Он засмеялся над собственным митингом. Но не в силах сразу остановиться.
— А иначе и будет получаться, как у нас в больнице. «То положено, а это не положено», в сторону же и думать не моги.
«Положено» и «не положено» — любимые слова нашей Натальи Филипповны.
От них действительно иногда бывает невесело.
ЗАЧЕМ ВАМ ЭТО ЗНАТЬ?
Михаил Николаевич скинул свою операционную пижаму и стал надевать сначала рубашку, затем брюки, затем туфли.
Сидевший на диване Александр Григорьевич давал советы:
— Ты бы сначала брюки надел. А то войдет кто-нибудь.
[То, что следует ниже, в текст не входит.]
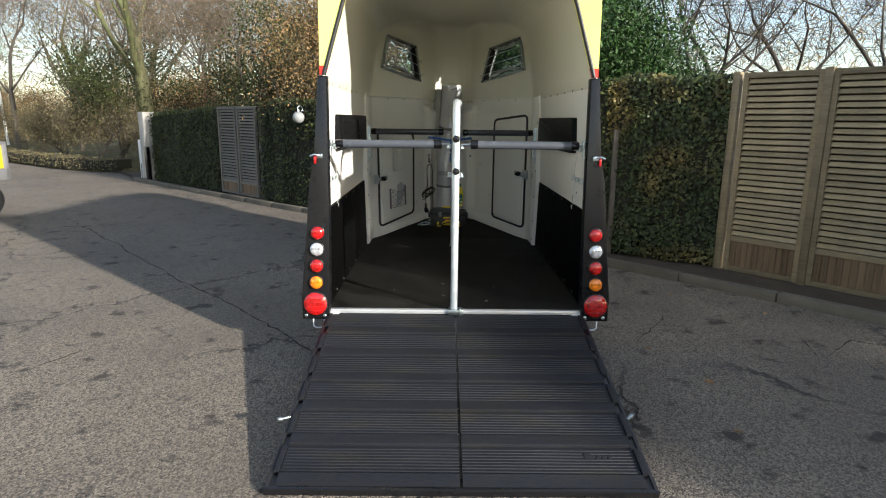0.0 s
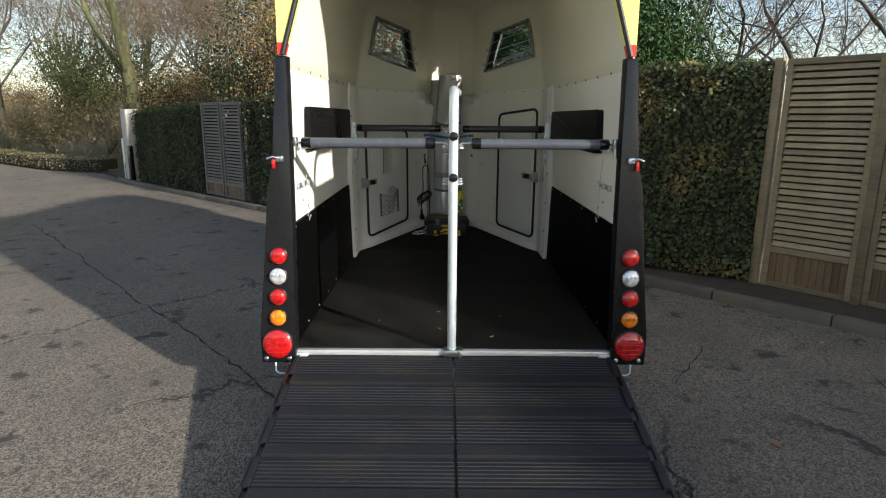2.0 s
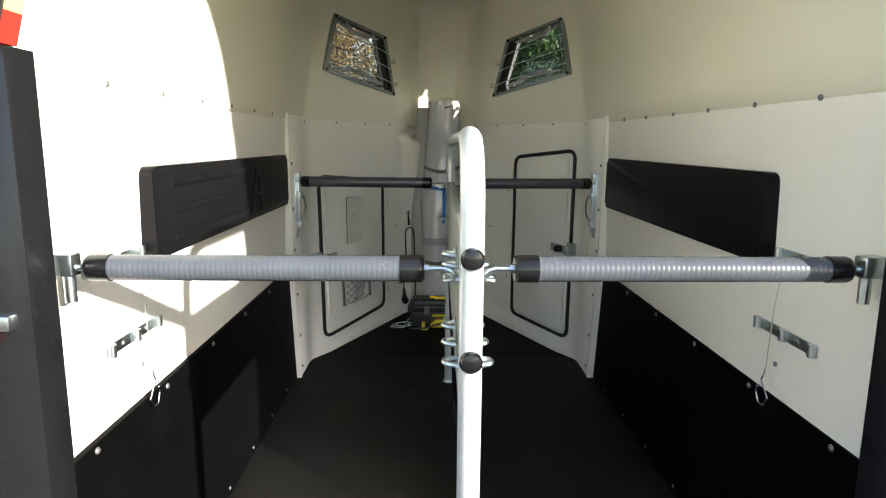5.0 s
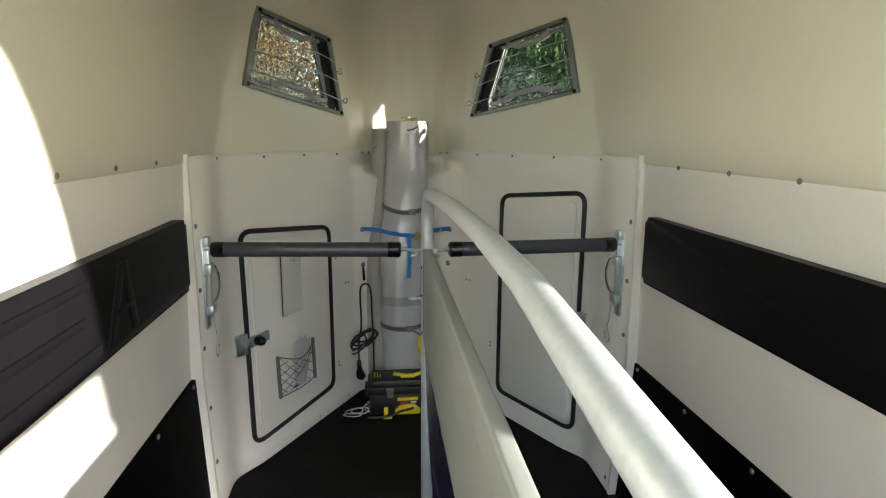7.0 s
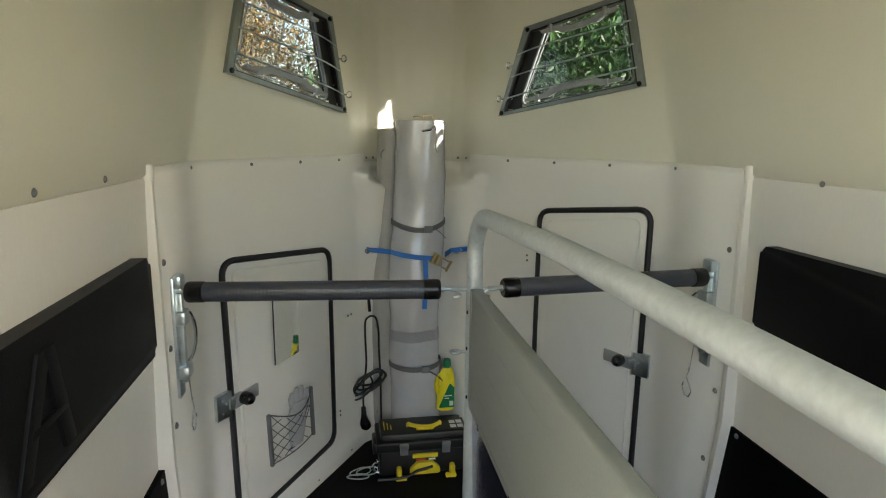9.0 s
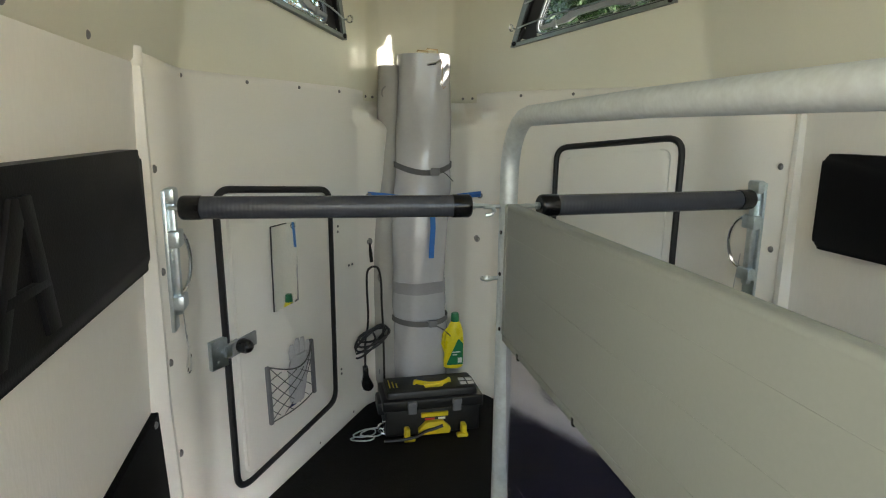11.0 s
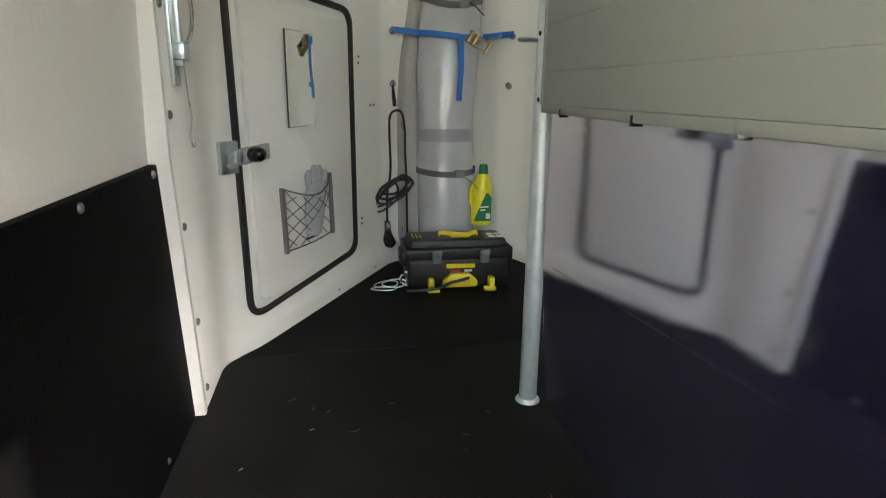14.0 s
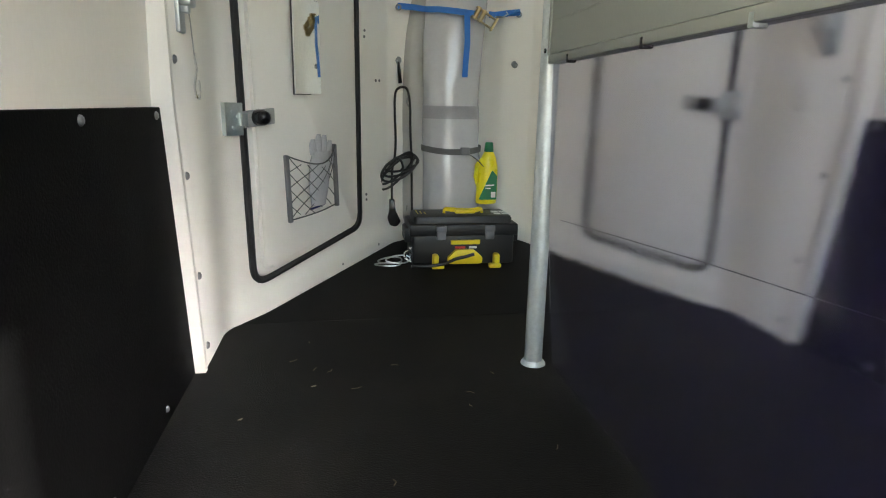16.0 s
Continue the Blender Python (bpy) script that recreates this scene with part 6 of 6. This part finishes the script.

— Ну и войдут. Дела! Зато, если я сначала надену рубашку, в брюки ее заправлять не надо, она сама туда тогда ложится.
— Это верно, это резон. А я норовлю портки натянуть сначала.
Александр Григорьевич дежурил сегодня, поэтому он не торопился, не переодевался, он делал вид, что благодушествует. Он думал. Ему было о чем подумать сегодня. А пока он искал, вырабатывал линию поведения и манеру общения в новой необычной ситуации.
Михаил же Николаевич торопился, так как они сегодня задержались на операции, а потом долгий тяжелый разговор отнял у них, помимо сил, еще и время, а раздевалку вот-вот закроют, и Михаил Николаевич может остаться без пальто.